-- Source excerpt --
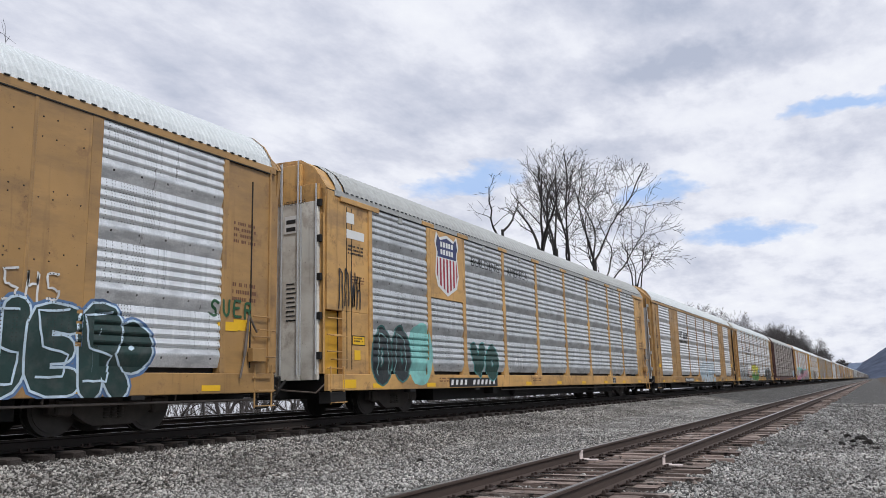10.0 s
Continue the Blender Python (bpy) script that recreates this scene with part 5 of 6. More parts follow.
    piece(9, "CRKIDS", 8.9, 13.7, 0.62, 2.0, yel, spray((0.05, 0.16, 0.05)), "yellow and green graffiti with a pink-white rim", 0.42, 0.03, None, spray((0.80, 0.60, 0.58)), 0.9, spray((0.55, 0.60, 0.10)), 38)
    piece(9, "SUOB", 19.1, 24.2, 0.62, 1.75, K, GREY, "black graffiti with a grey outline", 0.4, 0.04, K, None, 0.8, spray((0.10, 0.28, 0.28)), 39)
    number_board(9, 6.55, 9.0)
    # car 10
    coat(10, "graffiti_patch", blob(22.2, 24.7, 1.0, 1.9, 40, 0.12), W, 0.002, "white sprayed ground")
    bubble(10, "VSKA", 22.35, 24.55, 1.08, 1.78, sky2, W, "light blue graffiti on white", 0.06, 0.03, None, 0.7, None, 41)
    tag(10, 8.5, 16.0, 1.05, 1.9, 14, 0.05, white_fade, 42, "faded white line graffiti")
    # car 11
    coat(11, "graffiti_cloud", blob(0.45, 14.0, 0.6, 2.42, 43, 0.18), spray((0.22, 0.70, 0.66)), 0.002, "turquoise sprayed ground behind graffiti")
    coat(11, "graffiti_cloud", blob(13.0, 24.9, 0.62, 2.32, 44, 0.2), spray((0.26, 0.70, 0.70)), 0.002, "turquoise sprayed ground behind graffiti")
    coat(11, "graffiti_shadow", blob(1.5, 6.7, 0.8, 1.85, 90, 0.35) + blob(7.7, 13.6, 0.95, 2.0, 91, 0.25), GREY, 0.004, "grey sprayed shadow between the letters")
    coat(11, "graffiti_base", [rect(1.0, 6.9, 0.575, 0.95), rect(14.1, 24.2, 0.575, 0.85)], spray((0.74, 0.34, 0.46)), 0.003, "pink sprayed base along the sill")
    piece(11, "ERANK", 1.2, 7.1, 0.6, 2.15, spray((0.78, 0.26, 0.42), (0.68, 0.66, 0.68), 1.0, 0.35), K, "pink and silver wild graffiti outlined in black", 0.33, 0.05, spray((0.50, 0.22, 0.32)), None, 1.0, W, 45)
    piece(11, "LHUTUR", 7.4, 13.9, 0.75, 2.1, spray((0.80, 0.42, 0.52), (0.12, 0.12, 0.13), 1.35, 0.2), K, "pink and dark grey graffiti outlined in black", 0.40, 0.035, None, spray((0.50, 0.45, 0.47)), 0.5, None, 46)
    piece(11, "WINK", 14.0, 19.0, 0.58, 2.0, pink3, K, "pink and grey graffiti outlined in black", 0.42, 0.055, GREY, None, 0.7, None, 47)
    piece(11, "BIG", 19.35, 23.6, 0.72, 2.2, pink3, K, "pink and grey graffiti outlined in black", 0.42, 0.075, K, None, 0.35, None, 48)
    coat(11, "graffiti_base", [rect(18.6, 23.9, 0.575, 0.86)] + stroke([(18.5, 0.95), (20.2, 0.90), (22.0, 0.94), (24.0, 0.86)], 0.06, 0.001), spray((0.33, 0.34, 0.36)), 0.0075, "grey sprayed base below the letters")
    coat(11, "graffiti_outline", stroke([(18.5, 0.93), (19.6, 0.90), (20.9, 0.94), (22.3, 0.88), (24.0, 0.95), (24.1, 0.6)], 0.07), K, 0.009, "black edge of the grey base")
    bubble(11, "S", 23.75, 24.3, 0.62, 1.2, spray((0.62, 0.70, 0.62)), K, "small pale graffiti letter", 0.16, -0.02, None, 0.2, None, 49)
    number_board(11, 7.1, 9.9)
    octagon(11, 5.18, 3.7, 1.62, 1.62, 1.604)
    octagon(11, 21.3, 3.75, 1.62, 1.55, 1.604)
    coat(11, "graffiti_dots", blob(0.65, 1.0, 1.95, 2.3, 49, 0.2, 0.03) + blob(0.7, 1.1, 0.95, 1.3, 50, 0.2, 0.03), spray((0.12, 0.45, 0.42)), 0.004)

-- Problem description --
Exclude the images, then output the data above word for word.

-- Task output --
10.0 s
Continue the Blender Python (bpy) script that recreates this scene with part 5 of 6. More parts follow.
    piece(9, "CRKIDS", 8.9, 13.7, 0.62, 2.0, yel, spray((0.05, 0.16, 0.05)), "yellow and green graffiti with a pink-white rim", 0.42, 0.03, None, spray((0.80, 0.60, 0.58)), 0.9, spray((0.55, 0.60, 0.10)), 38)
    piece(9, "SUOB", 19.1, 24.2, 0.62, 1.75, K, GREY, "black graffiti with a grey outline", 0.4, 0.04, K, None, 0.8, spray((0.10, 0.28, 0.28)), 39)
    number_board(9, 6.55, 9.0)
    # car 10
    coat(10, "graffiti_patch", blob(22.2, 24.7, 1.0, 1.9, 40, 0.12), W, 0.002, "white sprayed ground")
    bubble(10, "VSKA", 22.35, 24.55, 1.08, 1.78, sky2, W, "light blue graffiti on white", 0.06, 0.03, None, 0.7, None, 41)
    tag(10, 8.5, 16.0, 1.05, 1.9, 14, 0.05, white_fade, 42, "faded white line graffiti")
    # car 11
    coat(11, "graffiti_cloud", blob(0.45, 14.0, 0.6, 2.42, 43, 0.18), spray((0.22, 0.70, 0.66)), 0.002, "turquoise sprayed ground behind graffiti")
    coat(11, "graffiti_cloud", blob(13.0, 24.9, 0.62, 2.32, 44, 0.2), spray((0.26, 0.70, 0.70)), 0.002, "turquoise sprayed ground behind graffiti")
    coat(11, "graffiti_shadow", blob(1.5, 6.7, 0.8, 1.85, 90, 0.35) + blob(7.7, 13.6, 0.95, 2.0, 91, 0.25), GREY, 0.004, "grey sprayed shadow between the letters")
    coat(11, "graffiti_base", [rect(1.0, 6.9, 0.575, 0.95), rect(14.1, 24.2, 0.575, 0.85)], spray((0.74, 0.34, 0.46)), 0.003, "pink sprayed base along the sill")
    piece(11, "ERANK", 1.2, 7.1, 0.6, 2.15, spray((0.78, 0.26, 0.42), (0.68, 0.66, 0.68), 1.0, 0.35), K, "pink and silver wild graffiti outlined in black", 0.33, 0.05, spray((0.50, 0.22, 0.32)), None, 1.0, W, 45)
    piece(11, "LHUTUR", 7.4, 13.9, 0.75, 2.1, spray((0.80, 0.42, 0.52), (0.12, 0.12, 0.13), 1.35, 0.2), K, "pink and dark grey graffiti outlined in black", 0.40, 0.035, None, spray((0.50, 0.45, 0.47)), 0.5, None, 46)
    piece(11, "WINK", 14.0, 19.0, 0.58, 2.0, pink3, K, "pink and grey graffiti outlined in black", 0.42, 0.055, GREY, None, 0.7, None, 47)
    piece(11, "BIG", 19.35, 23.6, 0.72, 2.2, pink3, K, "pink and grey graffiti outlined in black", 0.42, 0.075, K, None, 0.35, None, 48)
    coat(11, "graffiti_base", [rect(18.6, 23.9, 0.575, 0.86)] + stroke([(18.5, 0.95), (20.2, 0.90), (22.0, 0.94), (24.0, 0.86)], 0.06, 0.001), spray((0.33, 0.34, 0.36)), 0.0075, "grey sprayed base below the letters")
    coat(11, "graffiti_outline", stroke([(18.5, 0.93), (19.6, 0.90), (20.9, 0.94), (22.3, 0.88), (24.0, 0.95), (24.1, 0.6)], 0.07), K, 0.009, "black edge of the grey base")
    bubble(11, "S", 23.75, 24.3, 0.62, 1.2, spray((0.62, 0.70, 0.62)), K, "small pale graffiti letter", 0.16, -0.02, None, 0.2, None, 49)
    number_board(11, 7.1, 9.9)
    octagon(11, 5.18, 3.7, 1.62, 1.62, 1.604)
    octagon(11, 21.3, 3.75, 1.62, 1.55, 1.604)
    coat(11, "graffiti_dots", blob(0.65, 1.0, 1.95, 2.3, 49, 0.2, 0.03) + blob(0.7, 1.1, 0.95, 1.3, 50, 0.2, 0.03), spray((0.12, 0.45, 0.42)), 0.004)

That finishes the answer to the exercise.